Operational tradeoff analysis for enterprise decision makers
For CIOs, the central tradeoff is control versus standardization. Multi-tenant SaaS reduces technical control over infrastructure and release timing, but it can improve platform lifecycle management and reduce architecture sprawl. For CFOs, the tradeoff is predictable subscription economics versus the risk of underestimating implementation and integration costs. For COOs, the tradeoff is process harmonization versus the disruption of changing local operating practices.
Vendor lock-in analysis is also essential. Multi-tenant SaaS can increase dependence on a vendor's roadmap, data model, and extensibility framework. That is not inherently negative if the platform aligns with enterprise modernization goals. The risk becomes material when the organization adopts proprietary extensions, weak data extraction practices, or integration patterns that are difficult to unwind.
Operational resilience should be evaluated beyond uptime commitments. Enterprises should assess release rollback options, integration failure handling, identity federation, segregation of duties, regional data requirements, business continuity procedures, and the ability to maintain critical operations during vendor-driven change windows.
Realistic enterprise evaluation scenarios
Scenario one: a mid-market manufacturer with multiple acquired entities wants a common finance and supply chain platform. Its current environment includes separate ERPs, inconsistent item masters, and limited reporting visibility. A multi-tenant SaaS ERP is often a strong fit here because the value comes from standardization, shared data governance, and faster rollout across business units. The main risk is underinvesting in process harmonization and plant-level adoption.
Scenario two: a global services company operates in regulated jurisdictions with strict client data handling requirements and several bespoke billing models. A single-tenant cloud ERP or phased hybrid model may be more realistic initially. The enterprise may still target multi-tenant SaaS for core finance, but only after clarifying data residency constraints, redesigning billing exceptions, and establishing a stronger integration architecture.
Scenario three: a large enterprise with a heavily customized on-premises ERP wants cloud benefits without immediate process redesign. Hosted legacy ERP may provide short-term relief, but it should be treated as a stabilization step rather than a destination. Without a modernization roadmap, the organization risks paying cloud rates for legacy operating behavior.
Migration, interoperability, and governance considerations
ERP migration into a multi-tenant SaaS environment is usually less about technical conversion and more about operating model redesign. Data structures must be rationalized, custom workflows challenged, and integration dependencies mapped in detail. Enterprises that move legacy complexity into a new SaaS platform without simplification often recreate the same inefficiencies under a different commercial model.
Enterprise interoperability is a decisive factor.
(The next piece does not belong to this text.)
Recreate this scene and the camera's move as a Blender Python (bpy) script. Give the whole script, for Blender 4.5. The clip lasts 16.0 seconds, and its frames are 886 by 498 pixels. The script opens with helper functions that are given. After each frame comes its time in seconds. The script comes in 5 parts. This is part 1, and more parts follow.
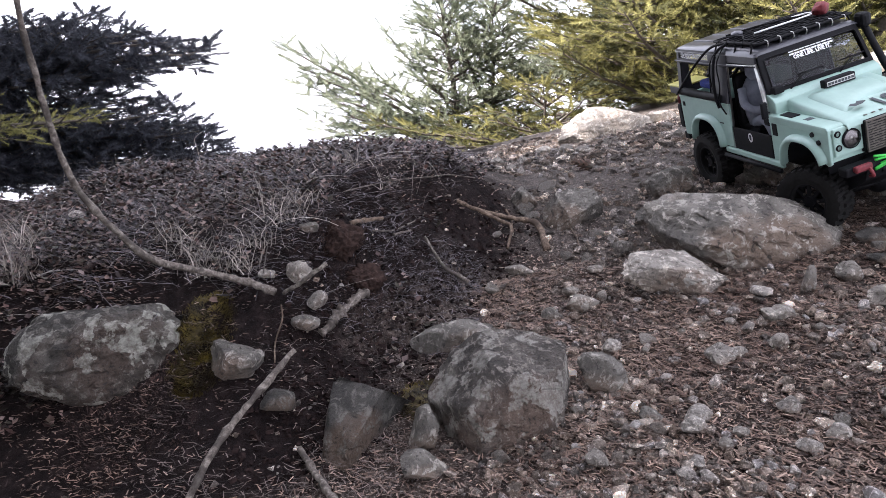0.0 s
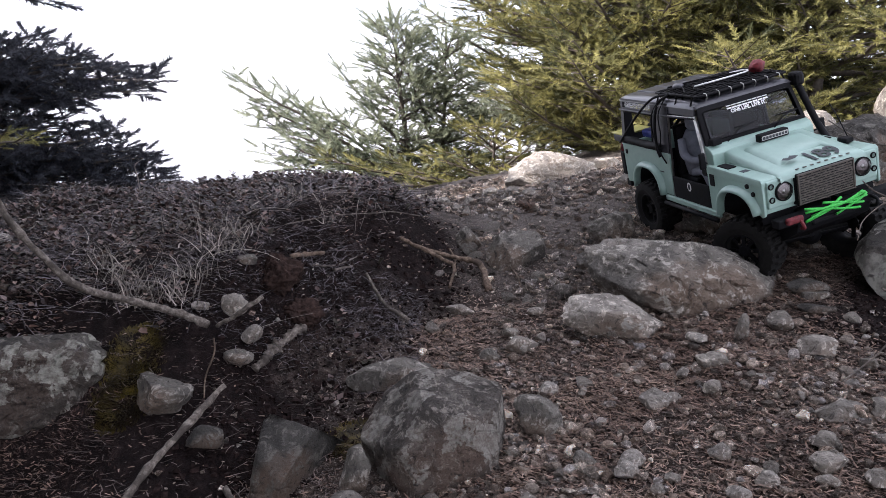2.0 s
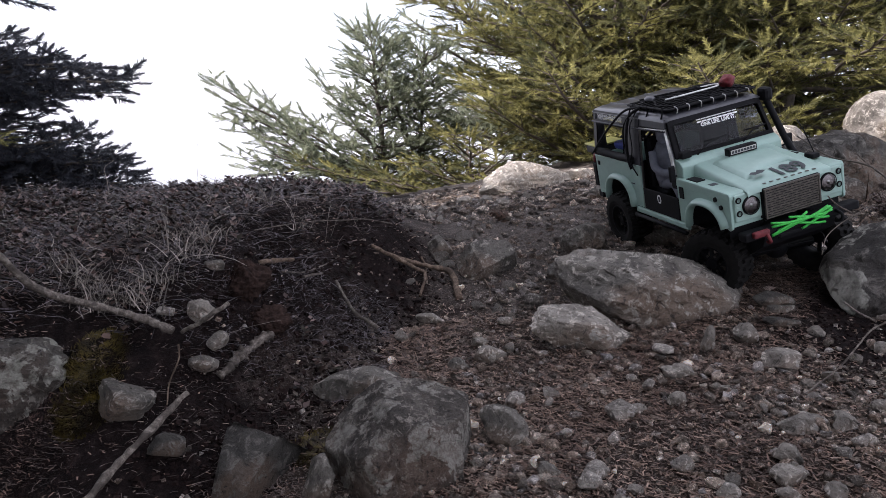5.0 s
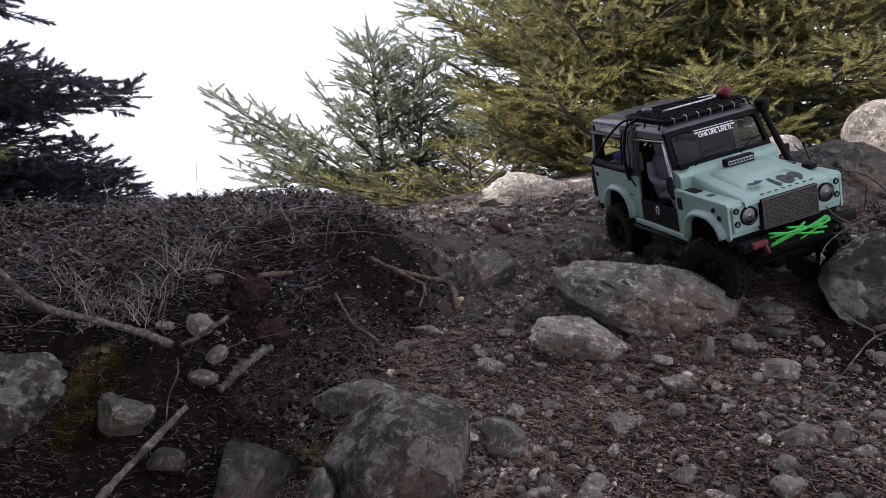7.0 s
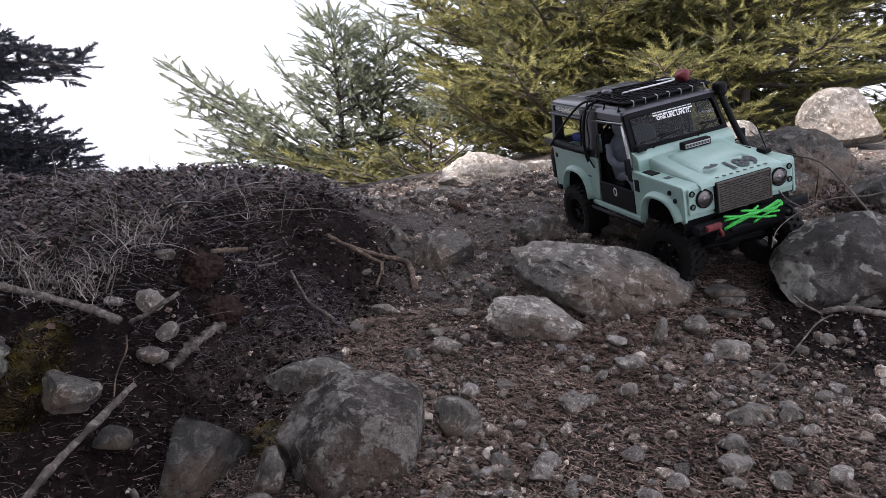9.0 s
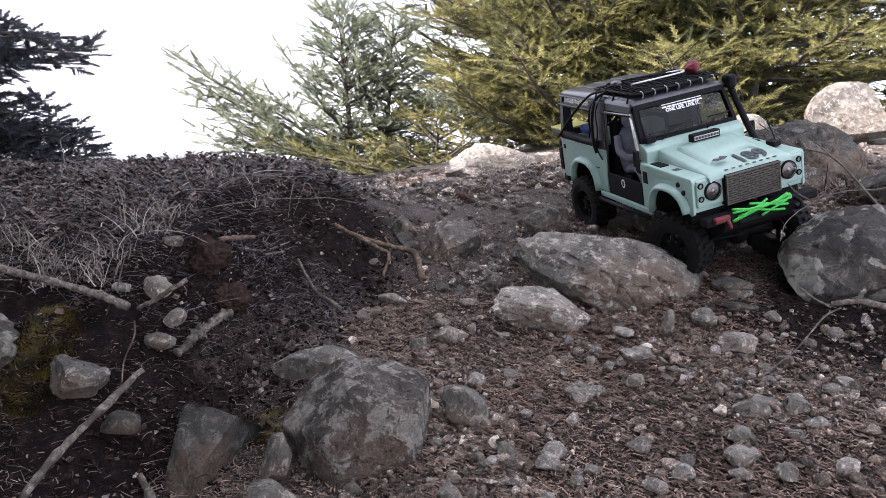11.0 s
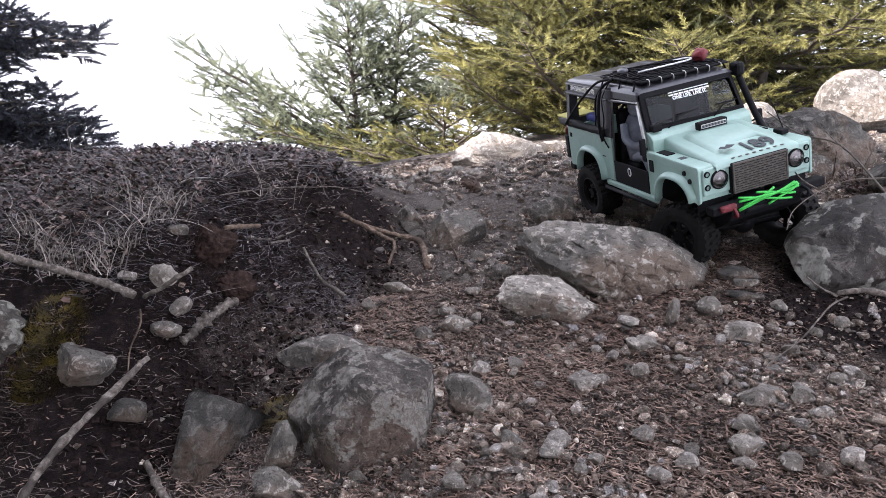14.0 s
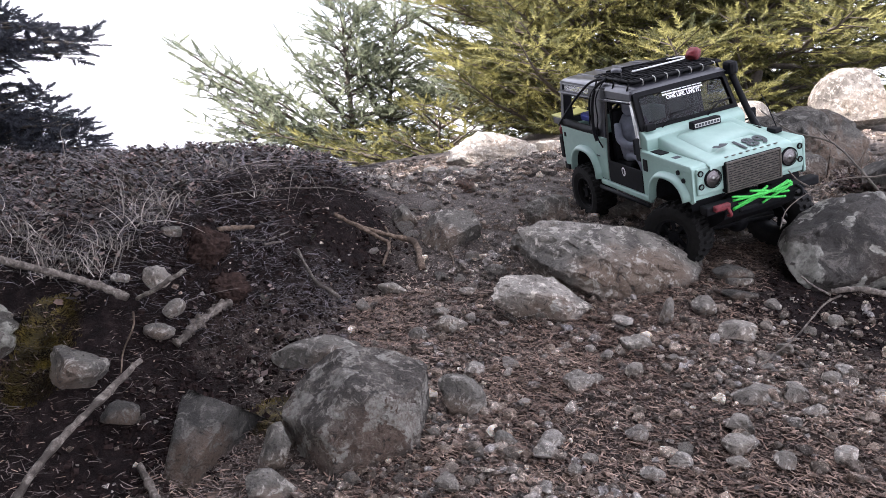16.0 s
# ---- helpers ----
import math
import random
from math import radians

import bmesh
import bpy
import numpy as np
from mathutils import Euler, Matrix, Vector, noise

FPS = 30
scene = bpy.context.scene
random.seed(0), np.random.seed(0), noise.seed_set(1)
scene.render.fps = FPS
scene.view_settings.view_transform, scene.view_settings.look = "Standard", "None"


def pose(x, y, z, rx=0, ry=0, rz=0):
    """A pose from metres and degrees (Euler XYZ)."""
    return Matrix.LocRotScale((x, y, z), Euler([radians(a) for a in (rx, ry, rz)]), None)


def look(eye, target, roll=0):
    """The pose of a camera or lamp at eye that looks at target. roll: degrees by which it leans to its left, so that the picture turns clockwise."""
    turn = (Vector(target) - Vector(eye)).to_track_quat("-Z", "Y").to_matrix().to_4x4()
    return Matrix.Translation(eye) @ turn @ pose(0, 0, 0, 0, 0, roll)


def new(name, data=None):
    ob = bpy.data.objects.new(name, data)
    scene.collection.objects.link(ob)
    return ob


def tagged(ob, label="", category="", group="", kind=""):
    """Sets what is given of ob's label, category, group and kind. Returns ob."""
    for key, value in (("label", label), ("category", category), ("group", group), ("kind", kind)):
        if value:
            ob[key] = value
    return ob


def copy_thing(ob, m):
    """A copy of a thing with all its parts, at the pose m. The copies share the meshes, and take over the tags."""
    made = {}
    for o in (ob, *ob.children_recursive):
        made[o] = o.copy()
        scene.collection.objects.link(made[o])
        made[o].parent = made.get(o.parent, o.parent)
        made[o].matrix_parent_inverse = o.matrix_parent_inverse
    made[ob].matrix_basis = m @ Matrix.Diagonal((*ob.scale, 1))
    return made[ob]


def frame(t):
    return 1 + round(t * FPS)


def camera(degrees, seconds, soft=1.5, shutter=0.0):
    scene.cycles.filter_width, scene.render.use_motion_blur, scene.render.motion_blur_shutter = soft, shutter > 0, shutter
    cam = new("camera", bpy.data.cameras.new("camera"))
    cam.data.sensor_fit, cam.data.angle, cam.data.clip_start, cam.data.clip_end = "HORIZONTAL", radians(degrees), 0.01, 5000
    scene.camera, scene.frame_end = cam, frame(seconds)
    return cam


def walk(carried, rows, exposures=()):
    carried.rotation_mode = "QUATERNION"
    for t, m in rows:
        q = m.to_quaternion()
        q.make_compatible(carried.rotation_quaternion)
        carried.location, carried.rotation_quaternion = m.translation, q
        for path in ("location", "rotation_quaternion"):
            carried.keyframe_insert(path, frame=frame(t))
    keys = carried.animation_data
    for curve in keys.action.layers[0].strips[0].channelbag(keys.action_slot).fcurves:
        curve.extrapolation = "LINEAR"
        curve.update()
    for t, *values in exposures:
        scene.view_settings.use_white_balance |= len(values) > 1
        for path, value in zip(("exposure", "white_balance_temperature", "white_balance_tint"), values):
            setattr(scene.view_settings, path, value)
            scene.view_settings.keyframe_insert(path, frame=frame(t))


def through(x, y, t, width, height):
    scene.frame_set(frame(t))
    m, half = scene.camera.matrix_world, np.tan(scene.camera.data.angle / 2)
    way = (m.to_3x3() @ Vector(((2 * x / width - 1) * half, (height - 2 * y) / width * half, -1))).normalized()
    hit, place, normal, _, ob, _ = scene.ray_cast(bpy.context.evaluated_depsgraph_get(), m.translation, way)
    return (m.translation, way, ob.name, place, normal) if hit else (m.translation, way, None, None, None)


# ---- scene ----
cam = camera(59.49, 16.0, soft=0.7)
EYE, TILT = 0.5, -13.0
ROWS = [
    (0.0, -0.0000, -0.0000, 0.0000, -0.000, -0.000, 0.000),
    (0.5, -0.0015, -0.0004, -0.0031, 0.048, -0.068, -0.456),
    (1.0, 0.0008, 0.0002, -0.0010, -0.328, 0.123, -0.500),
    (1.5, 0.0054, 0.0032, -0.0017, -2.291, 0.781, -0.992),
    (2.0, 0.0101, 0.0071, -0.0011, -3.869, 2.930, -1.844),
    (2.5, 0.0102, 0.0049, -0.0012, -3.668, 2.954, -2.181),
    (3.0, 0.0173, 0.0082, -0.0008, -5.610, 3.453, -3.036),
    (3.5, 0.0165, 0.0097, -0.0015, -5.824, 3.472, -3.012),
    (4.0, 0.0203, 0.0093, -0.0011, -5.540, 3.403, -2.732),
    (6.5, 0.0217, 0.0064, 0.0035, -5.629, 4.137, -2.398),
    (7.0, 0.0234, 0.0059, 0.0038, -5.502, 4.314, -2.251),
    (7.5, 0.0240, 0.0067, 0.0041, -5.548, 4.368, -2.241),
    (8.0, 0.0271, 0.0100, 0.0047, -5.926, 3.915, -1.948),
    (8.5, 0.0313, 0.0157, 0.0033, -8.471, 3.367, -2.551),
    (9.0, 0.0289, 0.0136, 0.0021, -8.464, 2.987, -2.866),
    (11.5, 0.0262, 0.0142, -0.0029, -7.980, 2.173, -3.631),
    (12.0, 0.0266, 0.0140, -0.0028, -7.800, 1.909, -3.759),
    (12.5, 0.0275, 0.0166, -0.0015, -7.944, 1.986, -3.659),
    (13.0, 0.0292, 0.0134, -0.0013, -7.619, 1.964, -3.406),
    (13.5, 0.0298, 0.0171, -0.0023, -7.583, 1.781, -3.580),
    (14.0, 0.0301, 0.0144, -0.0026, -7.539, 1.587, -3.484),
    (14.5, 0.0297, 0.0149, -0.0009, -7.718, 1.551, -3.357),
    (15.0, 0.0299, 0.0144, -0.0005, -7.716, 1.535, -3.361),
    (15.5, 0.0313, 0.0139, -0.0007, -7.559, 1.679, -3.375),
    (16.0, 0.0341, 0.0152, -0.0017, -7.770, 1.598, -3.202),
]
EXPOSURES = [(t, s + 1.64, 6120, 21) for t, s in ((0.0, 0.34), (1.2, 0.32), (2.0, -0.20), (3.0, -0.56), (4.0, -0.58), (6.5, -0.77), (7.5, -0.83), (8.5, -0.72), (9.0, -0.44), (11.5, 0.07), (13.0, 0.19), (16.0, 0.27))]
walk(cam, [(t, pose(0, 0, EYE, TILT) @ pose(x, y, z, 90 + pitch, roll, yaw)) for t, x, y, z, yaw, pitch, roll in ROWS], EXPOSURES)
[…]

Multi-tenant SaaS ERP performs best when surrounded by a disciplined API strategy, event-based integration where appropriate, strong master data management, and clear ownership of cross-platform processes. If the organization still relies on point-to-point interfaces and spreadsheet-based controls, cloud ERP benefits will be constrained.
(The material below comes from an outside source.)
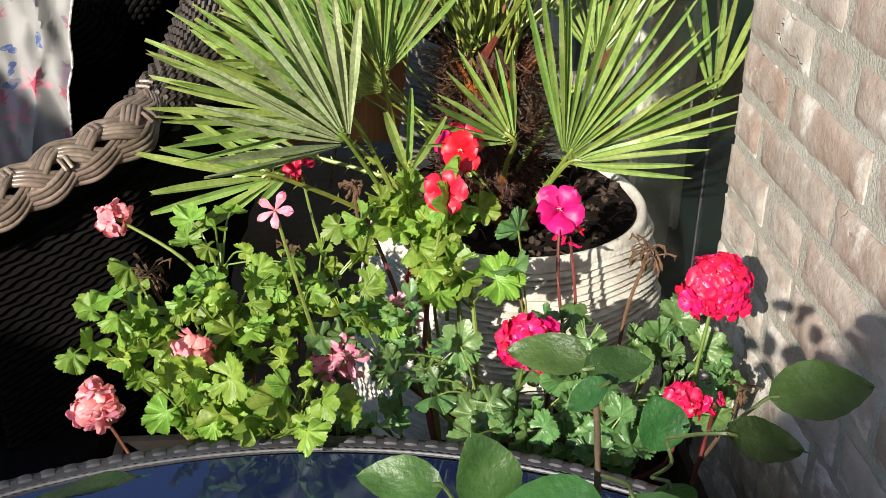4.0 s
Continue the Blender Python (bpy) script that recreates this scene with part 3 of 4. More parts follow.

| Decision area | Questions executives should ask | Why it matters |
|---|---|---|
| Process standardization | Which workflows must remain differentiated, and which should be standardized enterprise-wide? | Determines whether multi-tenant SaaS constraints are acceptable |
| Data readiness | Are master data, chart of accounts, customer records, and product structures fit for migration? | Poor data quality undermines reporting, automation, and adoption |
| Integration architecture | Can the enterprise support API-led interoperability and monitor cross-system dependencies? | Cloud ERP value depends on connected enterprise systems |
| Governance maturity | Who owns release testing, role design, controls, and change management? | Vendor-managed software still requires enterprise-managed governance |
| Commercial model | What is the five-year TCO including implementation, support, and legacy retirement? | Prevents underestimating hidden operational costs |
| Exit and lock-in risk | How portable are data, integrations, and extensions if strategy changes later? | Protects long-term negotiating leverage and modernization flexibility |
Executive guidance: when multi-tenant SaaS is the right ERP deployment strategy
A SaaS multi-tenant cloud strategy is usually the strongest choice when the enterprise wants to simplify its application estate, accelerate upgrades, improve operational visibility, and enforce more consistent workflows across business units. It is especially effective when leadership is prepared to treat ERP modernization as a business transformation program rather than an IT replacement project.
It is less suitable when the organization depends on extensive custom code for competitive differentiation, lacks integration discipline, or is unwilling to adopt a continuous change model. In those cases, a phased hybrid approach or selective single-tenant deployment may provide a more controlled path, provided there is a clear target-state architecture and timeline.
- Choose multi-tenant SaaS when standardization, speed of innovation, and lower infrastructure ownership are strategic priorities.
- Choose single-tenant cloud when isolation, controlled release timing, or specific compliance constraints materially outweigh cost efficiency.
- Use hosted legacy ERP only as a time-bound stabilization measure, not as a substitute for modernization planning.
- Use hybrid ERP as a transition architecture with explicit milestones for simplification, interoperability, and legacy retirement.
The most effective platform selection framework combines architecture fit, operational tradeoff analysis, TCO modeling, governance readiness, and transformation capacity. Enterprises that evaluate deployment models through that broader lens are more likely to select an ERP strategy that remains viable beyond initial implementation.